My question is very very basic but, for the life of me, I'm confused for whatever reason.
I know that if $x^2 = 5 $ then +$\sqrt{5}$ and $-\sqrt{5}$ are the solutions for $x$.
The reason, as I understand it, is that, in a function, $x$ can have two values while $y$ can only have one. And both values, when squared equal to $5$.
I also know that $\sqrt{4} = 2$ and $2$ only. The reason is we deal now with a square root function which only leads to positive values on the $y$ axis, otherwise, it wouldn't be a function as $y$ would have two values as in $\sqrt{x} = +y$ and $-y$, which isn't possible.
Now what about this then?
$y= \sqrt{x^2}$ ?
If I consider, for the sake of the example, that $x^2 = 4$ then we've already said that $\sqrt{4}$ only equals $2$, not $-2$. So the answer should be $x$ only, not both $x$ and $-x$. This makes sense somehow otherwise I would get two values for $y$ which is forbidden when it comes to functions.

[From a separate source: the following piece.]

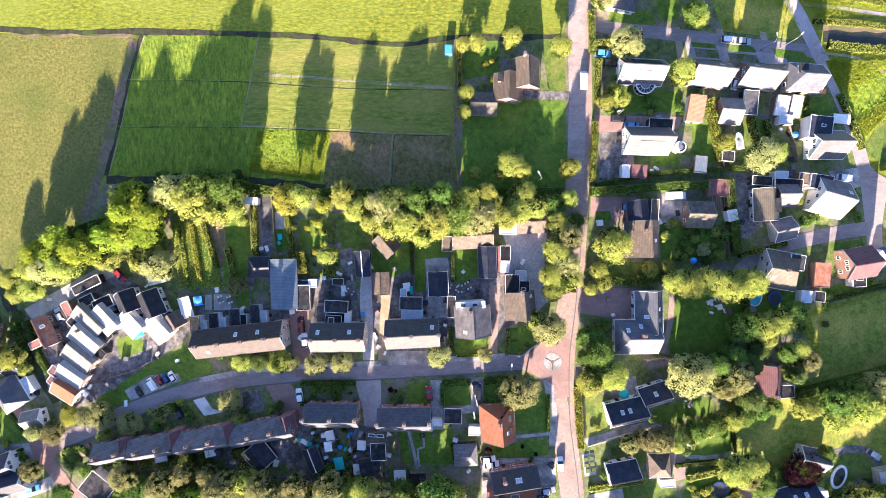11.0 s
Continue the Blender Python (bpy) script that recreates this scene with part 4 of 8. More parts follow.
patch('driveway', 'gravel', [(-54.1, 31.2), (-51.5, 25.7), (-50.3, -0.2), (-53.5, -0.3), (-54.6, 16.5)], 'gravel driveway beside the houses')
patch('driveway', 'clinker', [(-18.2, 20.6), (-15.2, 22.4), (-15.7, 2.4), (-17.5, 2.4)], 'brown clinker driveway')
patch('driveway', 'clinker_red', [(-74.5, 11.8), (-69.1, 13.7), (-68.0, -5.4), (-72.5, -5.5)], 'red clinker driveway')
patch('front_garden', 'paving', [(-46.3, 2.5), (-30.8, 2.7), (-30.8, -0.4), (-46.2, -0.9)], 'paved front garden with small beds')
patch('front_garden', 'lawn', [(-27.5, 6.4), (-18.5, 6.5), (-18.4, 2.3), (-27.5, 1.8)], 'bright front lawn')
patch('front_garden', 'lawn', [(-12.7, 9.7), (-4.2, 9.8), (-4.5, 6.5), (-9.0, 2.5), (-13.0, 2.4)], 'bright front lawn by the junction')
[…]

So this leans towards the fact that $y= \sqrt{x^2}$ is definitely equal to $x$.
But then I see this on a youtube course:
And this totally lost me, even though it's trivial.
I don't know why that second line is using the absolute value (probably to emphasize that it remains a positive $x$ which is consistent with what I concluded here above) but then the last line considers $-x$ as an eligible value this time and the part is beyond me. I know I'm overthinking it but I lost confidence with square roots right now. I need to get back to the basics.
Thanks for your patience and input.
We say $\sqrt{x}$ refers to the principal root of $x$, which in the case of the positive real numbers refers to the root of $x$ that is greater than zero. So, $\sqrt{x^2}$ is the principal root of $x^2$. Now as you know, the square roots of $x^2$ are $x$ and $-x$, but only one of those is positive! Since the principal square root only cares about the positive root, it is the same as the absolute value in this instance.